MATERIAL start
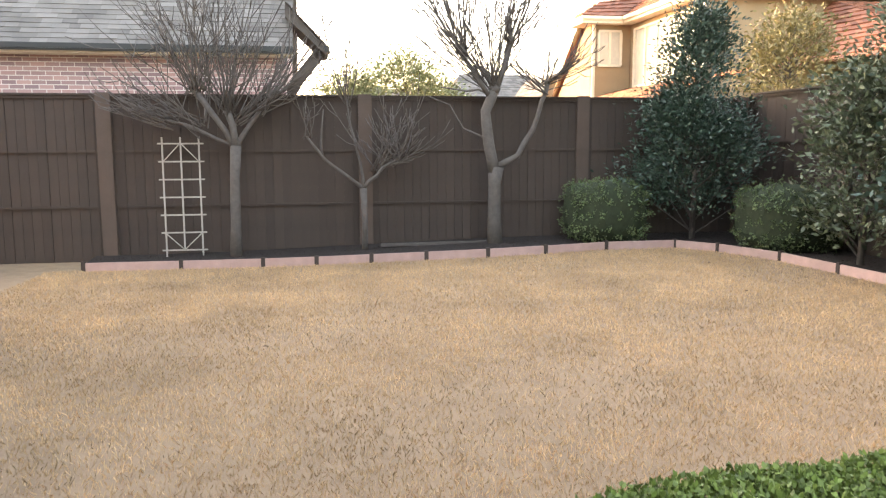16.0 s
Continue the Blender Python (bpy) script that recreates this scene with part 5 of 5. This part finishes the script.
# trodden, browner grass in the passage by the house and in the worn patches
passage = np.exp(-(np.maximum(0, -px - 18.2) / 1.6) ** 2) * np.exp(-(np.maximum(0, py - 1.7) / 0.5) ** 2)
dull = rs.rand(n) < np.clip(0.78 * passage + np.clip(worn * 0.6, 0, 0.13), 0, 0.85)
dull = dull[keep]
px, py = px[keep], py[keep]
n = len(px)
pz = np.array([ground_z(x, y) for x, y in zip(px, py)])
base = np.column_stack([px, py, pz - 0.003])
up = unit(np.column_stack([rs.normal(0, 0.55, n), rs.normal(0, 0.55, n), np.ones(n)])) * rs.uniform(0.02, 0.055, (n, 1))
up[dull] *= 1.15
side = unit(np.cross(up, rs.normal(0, 1, (n, 3)))) * 0.0032
tagged(quads("dormant_grass", base[~dull], up[~dull], side[~dull], BLADE, None), "short dormant straw-coloured grass blades", "grass", kind="stuff")
tagged(quads("brown_grass", base[dull], up[dull], side[dull], DULL_BLADE, None), "trodden brown grass blades in worn patches", "grass", kind="stuff")
patch = part("bare_soil_patch", prism([(-17.5 + (1.25 + 0.7 * noise.noise(Vector((a * 0.35, 1, 2)))) * math.cos(a * 0.0897), 0.95 + (0.55 + 0.3 * noise.noise(Vector((a * 0.4, 5, 2)))) * math.sin(a * 0.0897)) for a in range(70)], -0.027, -0.024), material("bare_earth", (0.155, 0.118, 0.088), 0.95, scale=6, vary=0.2, bump=0.8))
tagged(patch, "bare greyish earth round the yard drain", "ground", kind="structure")
rs = np.random.RandomState(78)
for k in range(34):
    x, y = (rs.uniform(-26, -16), rs.uniform(0.3, 9)) if k < 14 else ((rs.uniform(-18.8, -16.5), rs.uniform(0.25, 1.6)) if k < 24 else (rs.uniform(-27.2, -22), rs.uniform(6, 9.2)))
    if y > 1.4 and x > -19:
        continue
    bm = bmesh.new()
    l = rs.uniform(0.03, 0.06)
    vs = [bm.verts.new(p) for p in ((0, 0, 0.002), (l * 0.5, l * 0.32, 0.016), (l, 0, 0.006), (l * 0.5, -l * 0.32, 0.014), (l * 0.5, 0, 0.004))]
    for f in ((0, 4, 1), (1, 4, 2), (2, 4, 3), (3, 4, 0)):
        bm.faces.new([vs[i] for i in f])
    ob = part("fallen_leaf", bm, DRY_TWIG if k % 3 else PALE_WOOD)
    ob.matrix_basis = pose(x, y, ground_z(x, y) + 0.02, 0, 0, rs.uniform(0, 360))
    tagged(ob, "small dry fallen leaf on the lawn", "leaf", group="fallen leaves")
# twigs, crumbs of bark and dead leaves lying in the bare earth
rs = np.random.RandomState(79)
k = 800
spot = np.column_stack([rs.normal(-17.5, 0.75, k), np.clip(rs.normal(0.95, 0.34, k), 0.08, 1.5), np.full(k, -0.018)])
along = unit(rs.normal(0, 1, (k, 3)) * np.array([1, 1, 0.18])) * rs.uniform(0.015, 0.07, (k, 1)) * rs.choice([0.5, 1.0, 1.8], (k, 1), p=[0.5, 0.4, 0.1])
tagged(quads("soil_litter", spot, along, unit(np.cross(along, rs.normal(0, 1, (k, 3)))) * rs.uniform(0.002, 0.008, (k, 1)), CHIP, None), "dark twigs and bark crumbs on the bare earth", "litter", kind="stuff")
MATERIAL end
§ **DIRECTIONS**: Except for the pictures, copy the material above exactly.

§ **THE REPLY**:
16.0 s
Continue the Blender Python (bpy) script that recreates this scene with part 5 of 5. This part finishes the script.
# trodden, browner grass in the passage by the house and in the worn patches
passage = np.exp(-(np.maximum(0, -px - 18.2) / 1.6) ** 2) * np.exp(-(np.maximum(0, py - 1.7) / 0.5) ** 2)
dull = rs.rand(n) < np.clip(0.78 * passage + np.clip(worn * 0.6, 0, 0.13), 0, 0.85)
dull = dull[keep]
px, py = px[keep], py[keep]
n = len(px)
pz = np.array([ground_z(x, y) for x, y in zip(px, py)])
base = np.column_stack([px, py, pz - 0.003])
up = unit(np.column_stack([rs.normal(0, 0.55, n), rs.normal(0, 0.55, n), np.ones(n)])) * rs.uniform(0.02, 0.055, (n, 1))
up[dull] *= 1.15
side = unit(np.cross(up, rs.normal(0, 1, (n, 3)))) * 0.0032
tagged(quads("dormant_grass", base[~dull], up[~dull], side[~dull], BLADE, None), "short dormant straw-coloured grass blades", "grass", kind="stuff")
tagged(quads("brown_grass", base[dull], up[dull], side[dull], DULL_BLADE, None), "trodden brown grass blades in worn patches", "grass", kind="stuff")
patch = part("bare_soil_patch", prism([(-17.5 + (1.25 + 0.7 * noise.noise(Vector((a * 0.35, 1, 2)))) * math.cos(a * 0.0897), 0.95 + (0.55 + 0.3 * noise.noise(Vector((a * 0.4, 5, 2)))) * math.sin(a * 0.0897)) for a in range(70)], -0.027, -0.024), material("bare_earth", (0.155, 0.118, 0.088), 0.95, scale=6, vary=0.2, bump=0.8))
tagged(patch, "bare greyish earth round the yard drain", "ground", kind="structure")
rs = np.random.RandomState(78)
for k in range(34):
    x, y = (rs.uniform(-26, -16), rs.uniform(0.3, 9)) if k < 14 else ((rs.uniform(-18.8, -16.5), rs.uniform(0.25, 1.6)) if k < 24 else (rs.uniform(-27.2, -22), rs.uniform(6, 9.2)))
    if y > 1.4 and x > -19:
        continue
    bm = bmesh.new()
    l = rs.uniform(0.03, 0.06)
    vs = [bm.verts.new(p) for p in ((0, 0, 0.002), (l * 0.5, l * 0.32, 0.016), (l, 0, 0.006), (l * 0.5, -l * 0.32, 0.014), (l * 0.5, 0, 0.004))]
    for f in ((0, 4, 1), (1, 4, 2), (2, 4, 3), (3, 4, 0)):
        bm.faces.new([vs[i] for i in f])
    ob = part("fallen_leaf", bm, DRY_TWIG if k % 3 else PALE_WOOD)
    ob.matrix_basis = pose(x, y, ground_z(x, y) + 0.02, 0, 0, rs.uniform(0, 360))
    tagged(ob, "small dry fallen leaf on the lawn", "leaf", group="fallen leaves")
# twigs, crumbs of bark and dead leaves lying in the bare earth
rs = np.random.RandomState(79)
k = 800
spot = np.column_stack([rs.normal(-17.5, 0.75, k), np.clip(rs.normal(0.95, 0.34, k), 0.08, 1.5), np.full(k, -0.018)])
along = unit(rs.normal(0, 1, (k, 3)) * np.array([1, 1, 0.18])) * rs.uniform(0.015, 0.07, (k, 1)) * rs.choice([0.5, 1.0, 1.8], (k, 1), p=[0.5, 0.4, 0.1])
tagged(quads("soil_litter", spot, along, unit(np.cross(along, rs.normal(0, 1, (k, 3)))) * rs.uniform(0.002, 0.008, (k, 1)), CHIP, None), "dark twigs and bark crumbs on the bare earth", "litter", kind="stuff")